> _WHAT YOU NEED TO DO_: Look through the material below and copy exactly the lines from the line with "carried.keyframe_insert(path, frame=frame(t))" to the line with "for t, *values", those two lines included.

==========

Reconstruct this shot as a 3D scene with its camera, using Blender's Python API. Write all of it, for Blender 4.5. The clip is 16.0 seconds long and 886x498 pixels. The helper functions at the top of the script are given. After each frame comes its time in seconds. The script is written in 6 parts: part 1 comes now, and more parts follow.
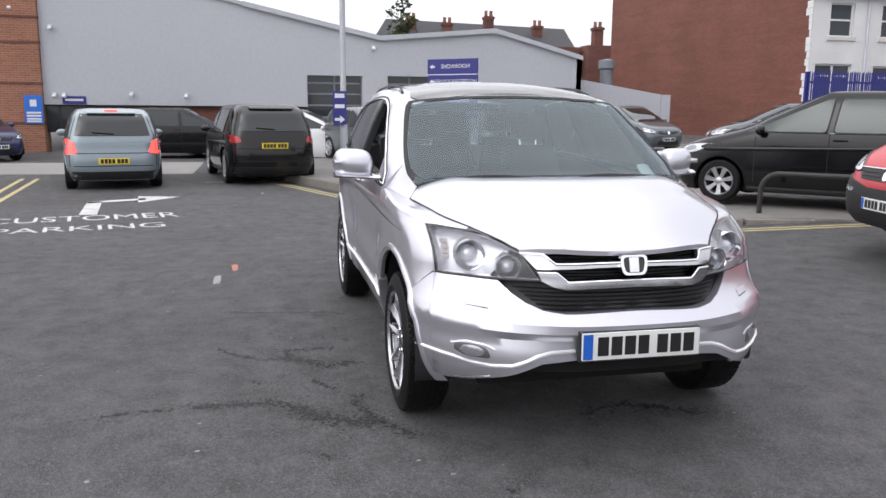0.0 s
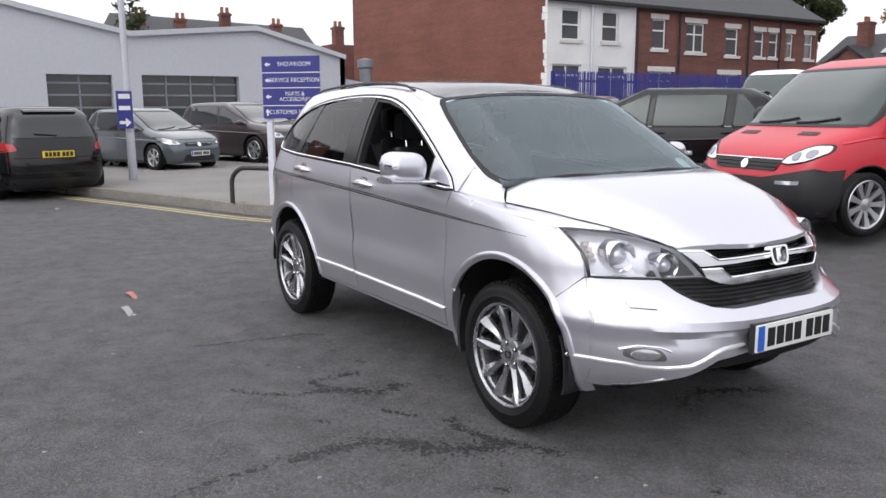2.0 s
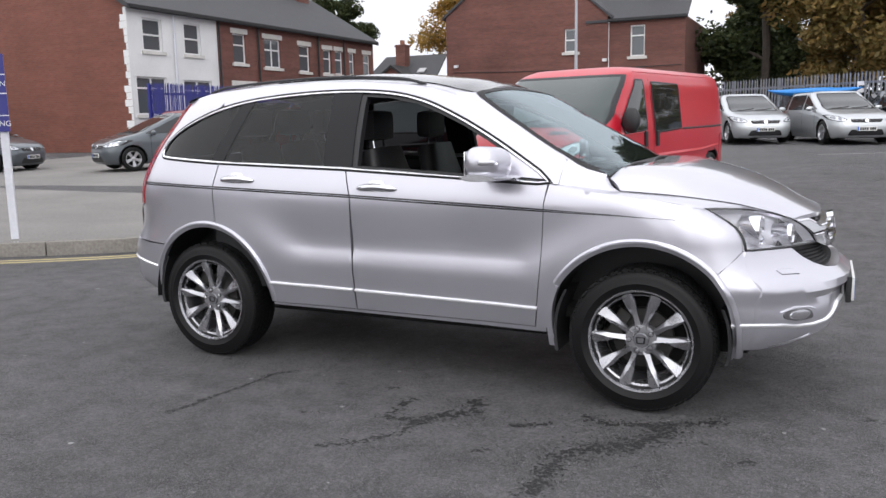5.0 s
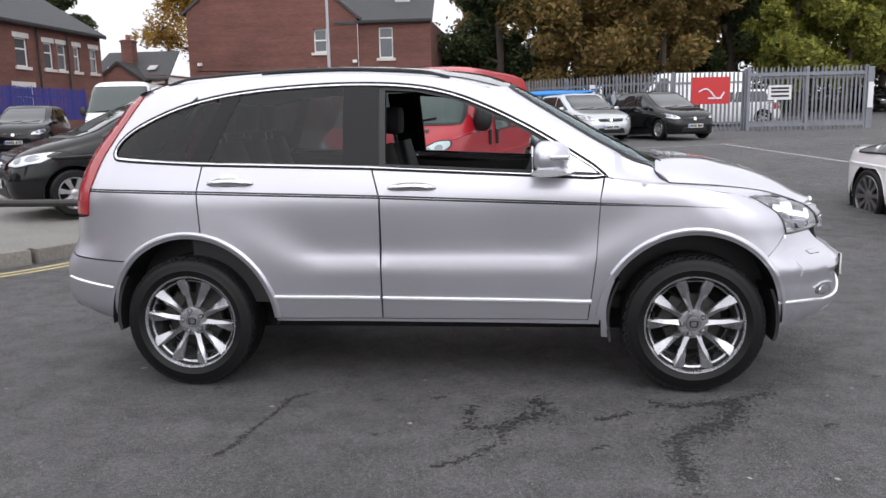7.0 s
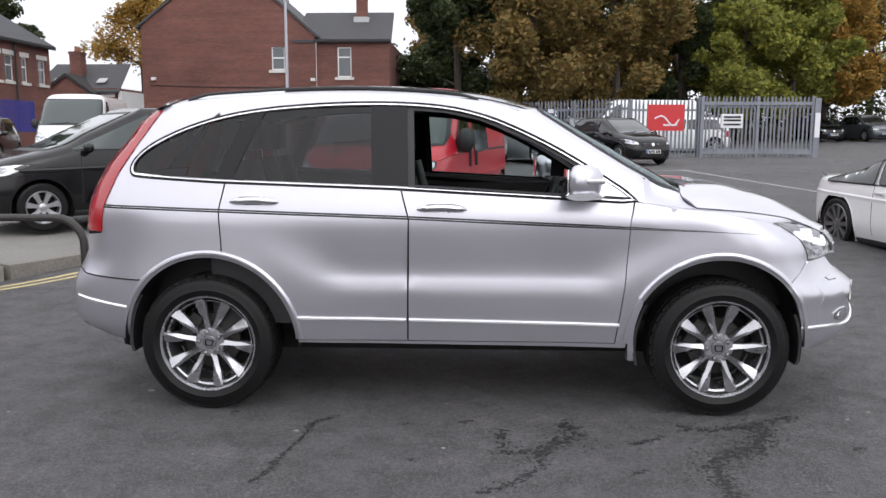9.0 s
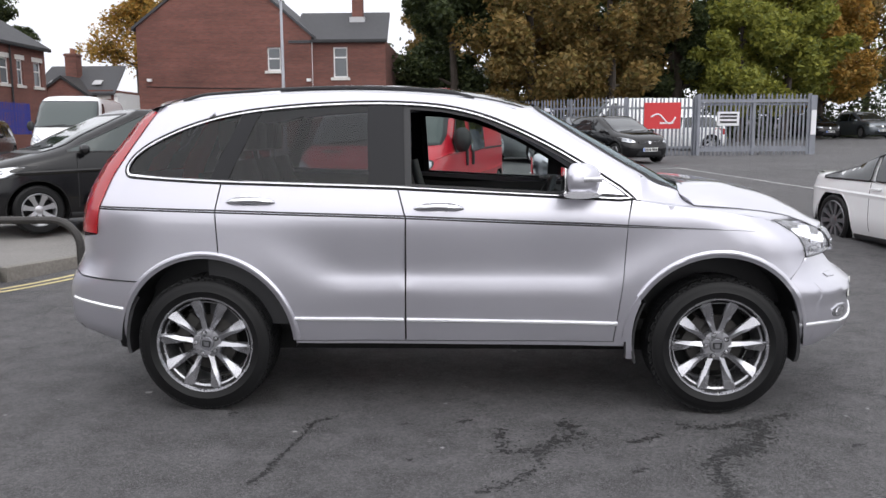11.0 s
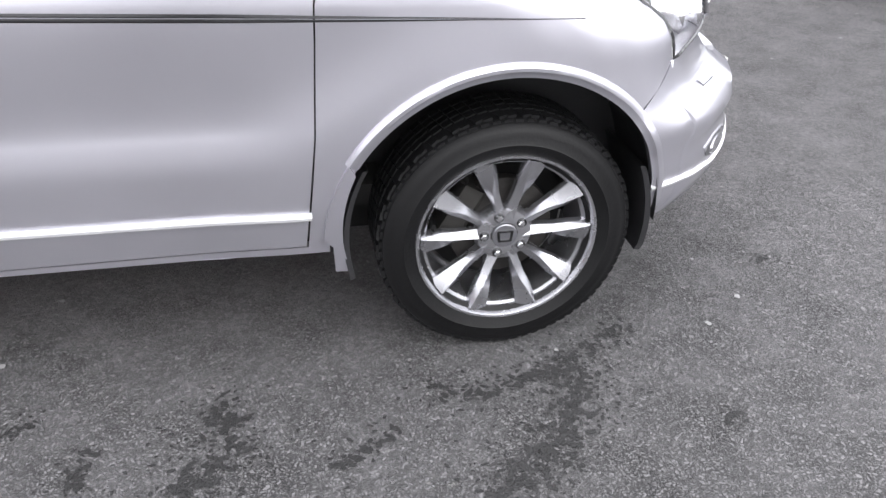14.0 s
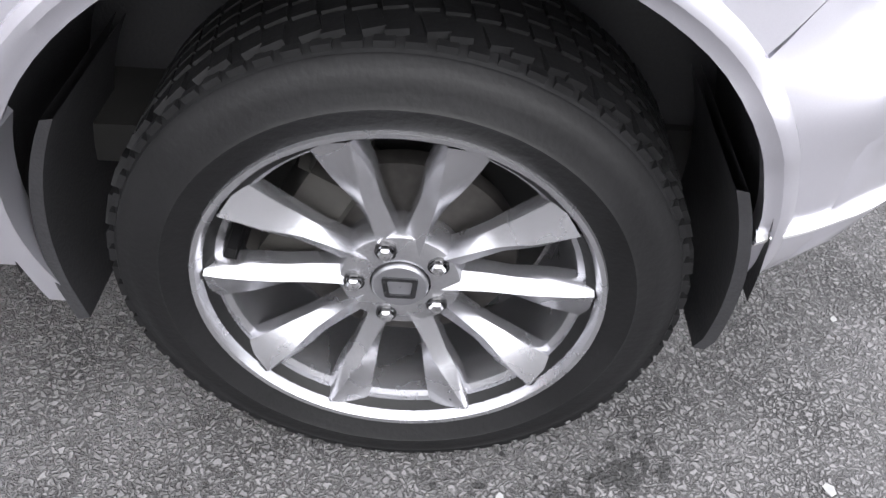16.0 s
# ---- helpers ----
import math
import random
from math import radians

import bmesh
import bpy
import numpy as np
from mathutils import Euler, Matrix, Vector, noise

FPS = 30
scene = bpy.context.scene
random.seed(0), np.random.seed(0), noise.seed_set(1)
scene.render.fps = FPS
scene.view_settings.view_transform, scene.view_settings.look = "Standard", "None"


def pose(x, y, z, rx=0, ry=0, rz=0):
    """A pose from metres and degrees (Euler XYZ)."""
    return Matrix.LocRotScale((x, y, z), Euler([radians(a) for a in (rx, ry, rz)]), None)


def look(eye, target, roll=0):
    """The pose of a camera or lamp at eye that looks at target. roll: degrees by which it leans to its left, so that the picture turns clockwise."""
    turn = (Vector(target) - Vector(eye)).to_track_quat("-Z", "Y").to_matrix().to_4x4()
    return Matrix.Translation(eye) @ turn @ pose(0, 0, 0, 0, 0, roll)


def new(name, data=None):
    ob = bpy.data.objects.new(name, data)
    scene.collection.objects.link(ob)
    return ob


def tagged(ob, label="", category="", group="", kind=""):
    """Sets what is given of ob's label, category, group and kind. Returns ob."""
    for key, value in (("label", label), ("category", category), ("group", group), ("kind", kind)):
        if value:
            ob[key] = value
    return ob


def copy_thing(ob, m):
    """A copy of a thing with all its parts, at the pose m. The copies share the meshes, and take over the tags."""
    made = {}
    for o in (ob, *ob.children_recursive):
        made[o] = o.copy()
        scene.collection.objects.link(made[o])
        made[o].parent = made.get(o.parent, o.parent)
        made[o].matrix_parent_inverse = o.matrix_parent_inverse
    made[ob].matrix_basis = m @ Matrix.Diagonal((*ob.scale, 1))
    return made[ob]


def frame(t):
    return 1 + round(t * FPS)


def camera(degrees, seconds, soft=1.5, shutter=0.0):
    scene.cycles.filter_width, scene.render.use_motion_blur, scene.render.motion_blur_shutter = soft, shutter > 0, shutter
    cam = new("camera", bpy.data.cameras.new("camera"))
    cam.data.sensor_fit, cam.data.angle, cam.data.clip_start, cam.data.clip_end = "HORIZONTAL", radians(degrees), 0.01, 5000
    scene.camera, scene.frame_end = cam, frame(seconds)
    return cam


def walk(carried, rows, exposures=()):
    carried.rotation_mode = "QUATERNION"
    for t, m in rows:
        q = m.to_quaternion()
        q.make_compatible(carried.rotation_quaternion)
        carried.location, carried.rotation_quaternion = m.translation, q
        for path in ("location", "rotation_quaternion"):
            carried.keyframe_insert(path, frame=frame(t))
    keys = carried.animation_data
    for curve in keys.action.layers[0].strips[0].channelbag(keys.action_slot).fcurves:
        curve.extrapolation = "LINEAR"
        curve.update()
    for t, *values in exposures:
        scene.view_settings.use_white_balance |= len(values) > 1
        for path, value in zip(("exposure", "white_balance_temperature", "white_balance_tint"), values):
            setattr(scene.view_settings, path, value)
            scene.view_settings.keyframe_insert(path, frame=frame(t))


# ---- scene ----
cam = camera(57.8, 16.0, soft=1.5)
PATH = [
    (0, (5.189, -1.54, 1.51), (3.269, -1.096, 1.168), 0.5),
    (0.5, (4.973, -1.886, 1.529), (3.088, -1.316, 1.178), 0.3),
    (1, (4.811, -2.377, 1.525), (2.996, -1.612, 1.176), 0.8),
    (1.5, (4.547, -2.711, 1.491), (2.798, -1.801, 1.154), -0.0),
    (2, (4.237, -3.088, 1.5), (2.575, -2.029, 1.158), -0.3),
    (2.5, (3.977, -3.462, 1.499), (2.411, -2.263, 1.166), 0.0),
    (3, (3.616, -3.759, 1.463), (2.161, -2.428, 1.129), -0.3),
    (3.5, (3.312, -4.051, 1.452), (1.993, -2.584, 1.124), -0.4),
    (4, (2.929, -4.337, 1.454), (1.789, -2.726, 1.131), -1.1),
    (4.2, (2.752, -4.394, 1.431), (1.669, -2.742, 1.115), -1.2),
    (6.3, (0.975, -4.941, 1.408), (0.578, -3.016, 1.036), -1.0),
    (6.5, (0.808, -4.957, 1.433), (0.484, -3.02, 1.053), -1.1),
    (7, (0.475, -4.884, 1.414), (0.268, -2.922, 1.087), -1.2),
    (7.5, (0.236, -4.862, 1.437), (0.123, -2.887, 1.138), -0.9),
    (8, (0.087, -4.885, 1.432), (0.043, -2.905, 1.151), -0.5),
    (8.5, (0.066, -4.882, 1.425), (0.002, -2.903, 1.144), -0.0),
    (9, (0.066, -4.879, 1.42), (-0.012, -2.9, 1.142), 0.1),
    (11.5, (0.066, -4.857, 1.414), (-0.007, -2.878, 1.135), -0.4),
    (12, (0.167, -4.634, 1.372), (0.071, -2.658, 1.083), -0.5),
    (12.5, (0.319, -4.264, 1.378), (0.218, -2.302, 1.002), -0.6),
    (13, (0.394, -3.731, 1.377), (0.58, -1.831, 0.78), -0.9),
    (13.5, (0.672, -3.248, 1.436), (0.936, -1.444, 0.613), -0.8),
    (14, (0.766, -2.655, 1.461), (1.113, -0.988, 0.412), 1.1),
    (14.5, (0.975, -2.227, 1.365), (1.349, -0.657, 0.184), 2.1),
    (15, (1.216, -1.884, 1.209), (1.342, -0.419, -0.146), 1.6),
    (15.5, (1.299, -1.665, 1.113), (1.36, -0.246, -0.296), 2.1),
    (16, (1.36, -1.545, 1.071), (1.361, -0.092, -0.303), 3.2),
]
EXPOSURES = [(0, 0.0), (9.2, 0.0), (12.4, 0.1), (13.2, 0.4), (14, 0.8), (14.6, 1.0), (15.2, 1.22), (16, 1.36)]
walk(cam, [(t, look(eye, target, roll)) for t, eye, target, roll in PATH], EXPOSURES)

# ---- sky and sun: overcast ----
world = bpy.data.worlds.new("overcast_sky")
scene.world = world
world.use_nodes = True
wn, wl = world.node_tree.nodes, world.node_tree.links
sky = wn.new("ShaderNodeTexSky")
sky.sky_type = "NISHITA"
sky.sun_disc = False
sky.sun_elevation = radians(38)
sky.sun_rotation = radians(150)
sky.air_density, sky.dust_density, sky.ozone_density = 1.0, 6.0, 1.0
grey_out = wn.new("ShaderNodeHueSaturation")
grey_out.inputs["Saturation"].default_value = 0.12
wl.new(sky.outputs[0], grey_out.inputs["Color"])
mixer = wn.new("ShaderNodeMixRGB")
mixer.inputs["Fac"].default_value = 0.75
mixer.inputs["Color2"].default_value = (9.0, 9.1, 9.75, 1)
wl.new(grey_out.outputs[0], mixer.inputs["Color1"])
# an overcast dome is brighter overhead than at the horizon
coord, parts, dome, scaled = (wn.new("ShaderNode" + k) for k in ("TexCoord", "SeparateXYZ", "MapRange", "VectorMath"))
wl.new(coord.outputs["Generated"], parts.inputs[0])
wl.new(parts.outputs["Z"], dome.inputs["Value"])
dome.inputs["To Min"].default_value, dome.inputs["To Max"].default_value = 0.80, 1.14
scaled.operation = "SCALE"
wl.new(mixer.outputs[0], scaled.inputs[0])
wl.new(dome.outputs[0], scaled.inputs["Scale"])
wl.new(scaled.outputs[0], wn["Background"].inputs["Color"])
wn["Background"].inputs["Strength"].default_value = 0.172
sun = new("sun", bpy.data.lights.new("sun", "SUN"))
sun.data.energy, sun.data.angle, sun.data.color = 0.75, radians(120), (1.0, 0.97, 0.93)
sun.matrix_world = look((0, 0, 40), (18, 22, 0))

# ---- small building helpers ----
from mathutils.geometry import delaunay_2d_cdt


def part(name, bm, material, parent, label="", flat=False, angle=35):
    """Links a bmesh as one mesh object under a thing or a part."""
    me = bpy.data.meshes.new(name)
    bm.to_mesh(me)
    bm.free()
    me.materials.append(material)
    if not flat:
        me.polygons.foreach_set("use_smooth", [True] * len(me.polygons))
        me.set_sharp_from_angle(angle=radians(angle))
    ob = new(name, me)
    ob.parent = parent
    if label:
        tagged(ob, label)
    return ob


def thing(name, label, category, m=None, group="", kind=""):
    ob = new(name)
    if m is not None:
        ob.matrix_basis = m
    return tagged(ob, label, category, group, kind)


def mesh_thing(name, bm, material, label, category, group="", kind="", flat=False, angle=35, m=None):
    ob = part(name, bm, material, None, flat=flat, angle=angle)
    if m is not None:
        ob.matrix_basis = m
    return tagged(ob, label, category, group, kind)


def quads(bm, rows, closed=False):
    """Faces between rows of points."""
    vs = [[bm.verts.new(p) for p in row] for row in rows]
    for a, b in zip(vs, vs[1:]):
        n = len(a)
        for i in range(n if closed else n - 1):
            j = (i + 1) % n
            try:
                bm.faces.new((a[i], a[j], b[j], b[i]))
            except ValueError:
                pass
    return vs


def add_box(bm, x0, x1, y0, y1, z0, z1, bevel=0.0, m=None):
    made = bmesh.ops.create_cube(bm, size=1)["verts"]
    for v in made:
        v.co = Vector(((x0 + x1) / 2 + v.co.x * (x1 - x0), (y0 + y1) / 2 + v.co.y * (y1 - y0), (z0 + z1) / 2 + v.co.z * (z1 - z0)))
        if m is not None:
            v.co = m @ v.co
    if bevel:
        edges = {e for v in made for e in v.link_edges}
        bmesh.ops.bevel(bm, geom=list(edges), offset=bevel, segments=2, affect="EDGES", profile=0.7)
    return bm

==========

> _FULL ANSWER_:
            carried.keyframe_insert(path, frame=frame(t))
    keys = carried.animation_data
    for curve in keys.action.layers[0].strips[0].channelbag(keys.action_slot).fcurves:
        curve.extrapolation = "LINEAR"
        curve.update()
    for t, *values in exposures:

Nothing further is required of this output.